SHORT PROBLEM »
Exclude the pictures and return every line exactly as written.

ENTRIES »
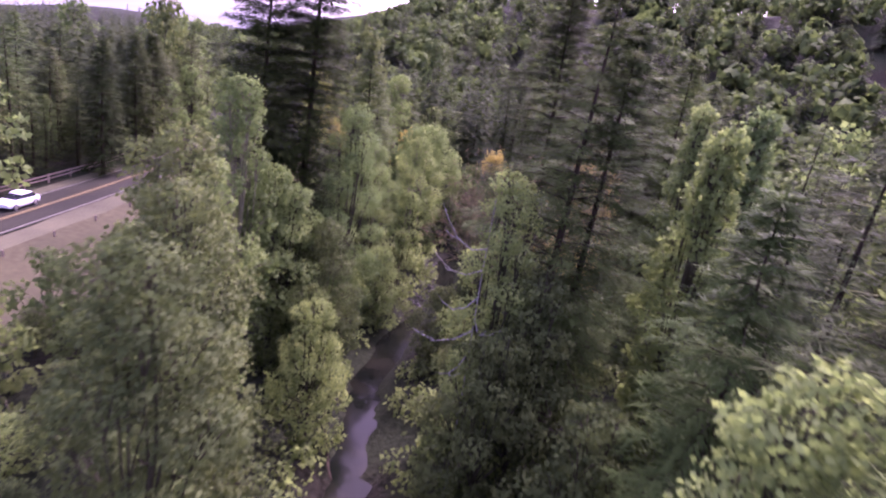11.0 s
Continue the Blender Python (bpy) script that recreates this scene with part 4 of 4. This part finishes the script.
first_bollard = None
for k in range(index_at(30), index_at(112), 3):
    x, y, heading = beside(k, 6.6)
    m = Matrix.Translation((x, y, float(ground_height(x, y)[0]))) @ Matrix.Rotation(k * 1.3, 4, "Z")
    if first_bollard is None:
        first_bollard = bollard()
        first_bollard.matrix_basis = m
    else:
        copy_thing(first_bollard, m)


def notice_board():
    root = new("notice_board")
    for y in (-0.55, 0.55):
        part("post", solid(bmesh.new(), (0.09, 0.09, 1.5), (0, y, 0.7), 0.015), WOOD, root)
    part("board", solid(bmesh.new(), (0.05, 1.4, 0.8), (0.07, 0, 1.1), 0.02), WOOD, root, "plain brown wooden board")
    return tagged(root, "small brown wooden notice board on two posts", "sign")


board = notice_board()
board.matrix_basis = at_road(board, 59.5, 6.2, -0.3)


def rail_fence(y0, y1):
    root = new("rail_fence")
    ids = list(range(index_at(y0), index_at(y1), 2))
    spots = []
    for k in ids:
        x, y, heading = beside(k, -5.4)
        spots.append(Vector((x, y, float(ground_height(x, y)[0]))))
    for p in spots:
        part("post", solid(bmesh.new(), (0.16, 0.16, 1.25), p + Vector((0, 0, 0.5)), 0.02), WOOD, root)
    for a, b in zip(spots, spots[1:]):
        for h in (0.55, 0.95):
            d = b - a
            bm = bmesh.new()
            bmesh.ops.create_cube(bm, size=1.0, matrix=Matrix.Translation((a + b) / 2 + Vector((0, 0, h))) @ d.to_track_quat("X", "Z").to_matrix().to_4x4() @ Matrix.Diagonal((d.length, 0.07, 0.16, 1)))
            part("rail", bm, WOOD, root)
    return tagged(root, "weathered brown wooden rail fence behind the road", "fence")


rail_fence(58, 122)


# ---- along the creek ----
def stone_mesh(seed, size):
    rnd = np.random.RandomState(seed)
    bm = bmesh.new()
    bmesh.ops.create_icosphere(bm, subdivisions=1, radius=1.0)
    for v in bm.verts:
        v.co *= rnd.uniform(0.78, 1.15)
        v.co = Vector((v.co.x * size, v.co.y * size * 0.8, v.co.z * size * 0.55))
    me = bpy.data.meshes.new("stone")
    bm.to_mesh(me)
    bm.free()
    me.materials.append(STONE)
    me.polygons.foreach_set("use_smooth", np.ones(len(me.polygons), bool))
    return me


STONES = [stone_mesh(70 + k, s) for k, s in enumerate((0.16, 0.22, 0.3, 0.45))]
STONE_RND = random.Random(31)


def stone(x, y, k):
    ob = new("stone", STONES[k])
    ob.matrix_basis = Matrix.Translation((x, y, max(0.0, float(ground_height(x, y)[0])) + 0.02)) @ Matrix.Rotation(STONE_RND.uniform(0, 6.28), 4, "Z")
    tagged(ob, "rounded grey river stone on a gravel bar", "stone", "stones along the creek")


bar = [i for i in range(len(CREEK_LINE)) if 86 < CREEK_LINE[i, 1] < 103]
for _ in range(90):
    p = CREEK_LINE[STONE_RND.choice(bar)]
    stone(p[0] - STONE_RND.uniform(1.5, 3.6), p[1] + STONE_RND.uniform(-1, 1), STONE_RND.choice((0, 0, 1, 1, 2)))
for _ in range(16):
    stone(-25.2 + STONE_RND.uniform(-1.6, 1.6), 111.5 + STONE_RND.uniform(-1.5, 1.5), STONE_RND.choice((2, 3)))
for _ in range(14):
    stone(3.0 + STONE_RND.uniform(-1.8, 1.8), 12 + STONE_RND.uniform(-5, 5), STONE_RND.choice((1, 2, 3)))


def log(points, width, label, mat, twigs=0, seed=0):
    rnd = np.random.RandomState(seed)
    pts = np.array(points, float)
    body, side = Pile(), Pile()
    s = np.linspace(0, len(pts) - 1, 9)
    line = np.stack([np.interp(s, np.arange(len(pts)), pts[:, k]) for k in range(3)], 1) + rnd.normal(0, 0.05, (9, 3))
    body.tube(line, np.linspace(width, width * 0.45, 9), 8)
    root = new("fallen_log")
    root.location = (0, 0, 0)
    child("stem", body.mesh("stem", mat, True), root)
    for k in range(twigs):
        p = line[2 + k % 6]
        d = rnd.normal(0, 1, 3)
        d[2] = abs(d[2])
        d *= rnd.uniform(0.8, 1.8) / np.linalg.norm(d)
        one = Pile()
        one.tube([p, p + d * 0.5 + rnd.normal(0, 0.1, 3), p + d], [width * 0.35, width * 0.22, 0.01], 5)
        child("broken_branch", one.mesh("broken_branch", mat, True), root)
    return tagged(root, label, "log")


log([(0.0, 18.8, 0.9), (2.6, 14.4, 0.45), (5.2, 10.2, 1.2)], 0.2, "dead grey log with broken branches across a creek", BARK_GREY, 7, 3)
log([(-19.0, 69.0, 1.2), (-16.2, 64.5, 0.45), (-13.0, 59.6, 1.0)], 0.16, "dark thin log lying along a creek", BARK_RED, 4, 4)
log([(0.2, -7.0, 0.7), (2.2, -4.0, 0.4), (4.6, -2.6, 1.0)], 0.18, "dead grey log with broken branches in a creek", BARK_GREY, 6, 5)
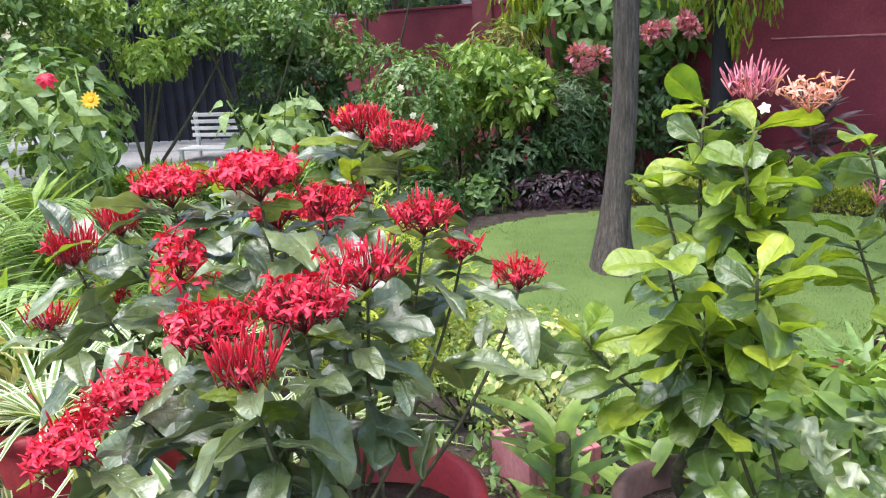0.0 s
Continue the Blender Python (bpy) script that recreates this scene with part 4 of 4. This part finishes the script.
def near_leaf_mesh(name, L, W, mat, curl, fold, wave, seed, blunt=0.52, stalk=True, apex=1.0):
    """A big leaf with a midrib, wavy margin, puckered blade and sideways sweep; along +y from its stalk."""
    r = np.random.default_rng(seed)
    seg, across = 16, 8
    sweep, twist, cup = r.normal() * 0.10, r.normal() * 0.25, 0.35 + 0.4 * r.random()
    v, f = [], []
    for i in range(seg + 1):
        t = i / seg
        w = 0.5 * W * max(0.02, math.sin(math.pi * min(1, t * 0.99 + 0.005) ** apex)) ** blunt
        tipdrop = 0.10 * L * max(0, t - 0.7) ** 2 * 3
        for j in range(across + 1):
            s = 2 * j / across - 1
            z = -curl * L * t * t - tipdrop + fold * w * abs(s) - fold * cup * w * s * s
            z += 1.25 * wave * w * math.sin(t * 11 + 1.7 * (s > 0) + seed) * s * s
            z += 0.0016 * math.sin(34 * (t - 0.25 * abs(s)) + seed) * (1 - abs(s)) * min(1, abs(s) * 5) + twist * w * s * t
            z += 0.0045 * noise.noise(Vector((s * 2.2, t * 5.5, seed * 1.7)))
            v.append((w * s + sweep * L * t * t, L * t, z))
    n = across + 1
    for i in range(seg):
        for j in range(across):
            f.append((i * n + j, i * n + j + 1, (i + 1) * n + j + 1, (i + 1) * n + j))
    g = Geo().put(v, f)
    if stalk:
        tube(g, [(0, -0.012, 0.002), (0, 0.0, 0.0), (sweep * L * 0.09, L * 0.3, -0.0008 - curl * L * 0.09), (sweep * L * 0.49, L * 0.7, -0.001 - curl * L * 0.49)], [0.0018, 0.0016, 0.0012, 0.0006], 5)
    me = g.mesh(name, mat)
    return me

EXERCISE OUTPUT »
11.0 s
Continue the Blender Python (bpy) script that recreates this scene with part 4 of 4. This part finishes the script.
first_bollard = None
for k in range(index_at(30), index_at(112), 3):
    x, y, heading = beside(k, 6.6)
    m = Matrix.Translation((x, y, float(ground_height(x, y)[0]))) @ Matrix.Rotation(k * 1.3, 4, "Z")
    if first_bollard is None:
        first_bollard = bollard()
        first_bollard.matrix_basis = m
    else:
        copy_thing(first_bollard, m)


def notice_board():
    root = new("notice_board")
    for y in (-0.55, 0.55):
        part("post", solid(bmesh.new(), (0.09, 0.09, 1.5), (0, y, 0.7), 0.015), WOOD, root)
    part("board", solid(bmesh.new(), (0.05, 1.4, 0.8), (0.07, 0, 1.1), 0.02), WOOD, root, "plain brown wooden board")
    return tagged(root, "small brown wooden notice board on two posts", "sign")


board = notice_board()
board.matrix_basis = at_road(board, 59.5, 6.2, -0.3)


def rail_fence(y0, y1):
    root = new("rail_fence")
    ids = list(range(index_at(y0), index_at(y1), 2))
    spots = []
    for k in ids:
        x, y, heading = beside(k, -5.4)
        spots.append(Vector((x, y, float(ground_height(x, y)[0]))))
    for p in spots:
        part("post", solid(bmesh.new(), (0.16, 0.16, 1.25), p + Vector((0, 0, 0.5)), 0.02), WOOD, root)
    for a, b in zip(spots, spots[1:]):
        for h in (0.55, 0.95):
            d = b - a
            bm = bmesh.new()
            bmesh.ops.create_cube(bm, size=1.0, matrix=Matrix.Translation((a + b) / 2 + Vector((0, 0, h))) @ d.to_track_quat("X", "Z").to_matrix().to_4x4() @ Matrix.Diagonal((d.length, 0.07, 0.16, 1)))
            part("rail", bm, WOOD, root)
    return tagged(root, "weathered brown wooden rail fence behind the road", "fence")


rail_fence(58, 122)


# ---- along the creek ----
def stone_mesh(seed, size):
    rnd = np.random.RandomState(seed)
    bm = bmesh.new()
    bmesh.ops.create_icosphere(bm, subdivisions=1, radius=1.0)
    for v in bm.verts:
        v.co *= rnd.uniform(0.78, 1.15)
        v.co = Vector((v.co.x * size, v.co.y * size * 0.8, v.co.z * size * 0.55))
    me = bpy.data.meshes.new("stone")
    bm.to_mesh(me)
    bm.free()
    me.materials.append(STONE)
    me.polygons.foreach_set("use_smooth", np.ones(len(me.polygons), bool))
    return me


STONES = [stone_mesh(70 + k, s) for k, s in enumerate((0.16, 0.22, 0.3, 0.45))]
STONE_RND = random.Random(31)


def stone(x, y, k):
    ob = new("stone", STONES[k])
    ob.matrix_basis = Matrix.Translation((x, y, max(0.0, float(ground_height(x, y)[0])) + 0.02)) @ Matrix.Rotation(STONE_RND.uniform(0, 6.28), 4, "Z")
    tagged(ob, "rounded grey river stone on a gravel bar", "stone", "stones along the creek")


bar = [i for i in range(len(CREEK_LINE)) if 86 < CREEK_LINE[i, 1] < 103]
for _ in range(90):
    p = CREEK_LINE[STONE_RND.choice(bar)]
    stone(p[0] - STONE_RND.uniform(1.5, 3.6), p[1] + STONE_RND.uniform(-1, 1), STONE_RND.choice((0, 0, 1, 1, 2)))
for _ in range(16):
    stone(-25.2 + STONE_RND.uniform(-1.6, 1.6), 111.5 + STONE_RND.uniform(-1.5, 1.5), STONE_RND.choice((2, 3)))
for _ in range(14):
    stone(3.0 + STONE_RND.uniform(-1.8, 1.8), 12 + STONE_RND.uniform(-5, 5), STONE_RND.choice((1, 2, 3)))


def log(points, width, label, mat, twigs=0, seed=0):
    rnd = np.random.RandomState(seed)
    pts = np.array(points, float)
    body, side = Pile(), Pile()
    s = np.linspace(0, len(pts) - 1, 9)
    line = np.stack([np.interp(s, np.arange(len(pts)), pts[:, k]) for k in range(3)], 1) + rnd.normal(0, 0.05, (9, 3))
    body.tube(line, np.linspace(width, width * 0.45, 9), 8)
    root = new("fallen_log")
    root.location = (0, 0, 0)
    child("stem", body.mesh("stem", mat, True), root)
    for k in range(twigs):
        p = line[2 + k % 6]
        d = rnd.normal(0, 1, 3)
        d[2] = abs(d[2])
        d *= rnd.uniform(0.8, 1.8) / np.linalg.norm(d)
        one = Pile()
        one.tube([p, p + d * 0.5 + rnd.normal(0, 0.1, 3), p + d], [width * 0.35, width * 0.22, 0.01], 5)
        child("broken_branch", one.mesh("broken_branch", mat, True), root)
    return tagged(root, label, "log")


log([(0.0, 18.8, 0.9), (2.6, 14.4, 0.45), (5.2, 10.2, 1.2)], 0.2, "dead grey log with broken branches across a creek", BARK_GREY, 7, 3)
log([(-19.0, 69.0, 1.2), (-16.2, 64.5, 0.45), (-13.0, 59.6, 1.0)], 0.16, "dark thin log lying along a creek", BARK_RED, 4, 4)
log([(0.2, -7.0, 0.7), (2.2, -4.0, 0.4), (4.6, -2.6, 1.0)], 0.18, "dead grey log with broken branches in a creek", BARK_GREY, 6, 5)
0.0 s
Continue the Blender Python (bpy) script that recreates this scene with part 4 of 4. This part finishes the script.
def near_leaf_mesh(name, L, W, mat, curl, fold, wave, seed, blunt=0.52, stalk=True, apex=1.0):
    """A big leaf with a midrib, wavy margin, puckered blade and sideways sweep; along +y from its stalk."""
    r = np.random.default_rng(seed)
    seg, across = 16, 8
    sweep, twist, cup = r.normal() * 0.10, r.normal() * 0.25, 0.35 + 0.4 * r.random()
    v, f = [], []
    for i in range(seg + 1):
        t = i / seg
        w = 0.5 * W * max(0.02, math.sin(math.pi * min(1, t * 0.99 + 0.005) ** apex)) ** blunt
        tipdrop = 0.10 * L * max(0, t - 0.7) ** 2 * 3
        for j in range(across + 1):
            s = 2 * j / across - 1
            z = -curl * L * t * t - tipdrop + fold * w * abs(s) - fold * cup * w * s * s
            z += 1.25 * wave * w * math.sin(t * 11 + 1.7 * (s > 0) + seed) * s * s
            z += 0.0016 * math.sin(34 * (t - 0.25 * abs(s)) + seed) * (1 - abs(s)) * min(1, abs(s) * 5) + twist * w * s * t
            z += 0.0045 * noise.noise(Vector((s * 2.2, t * 5.5, seed * 1.7)))
            v.append((w * s + sweep * L * t * t, L * t, z))
    n = across + 1
    for i in range(seg):
        for j in range(across):
            f.append((i * n + j, i * n + j + 1, (i + 1) * n + j + 1, (i + 1) * n + j))
    g = Geo().put(v, f)
    if stalk:
        tube(g, [(0, -0.012, 0.002), (0, 0.0, 0.0), (sweep * L * 0.09, L * 0.3, -0.0008 - curl * L * 0.09), (sweep * L * 0.49, L * 0.7, -0.001 - curl * L * 0.49)], [0.0018, 0.0016, 0.0012, 0.0006], 5)
    me = g.mesh(name, mat)
    return me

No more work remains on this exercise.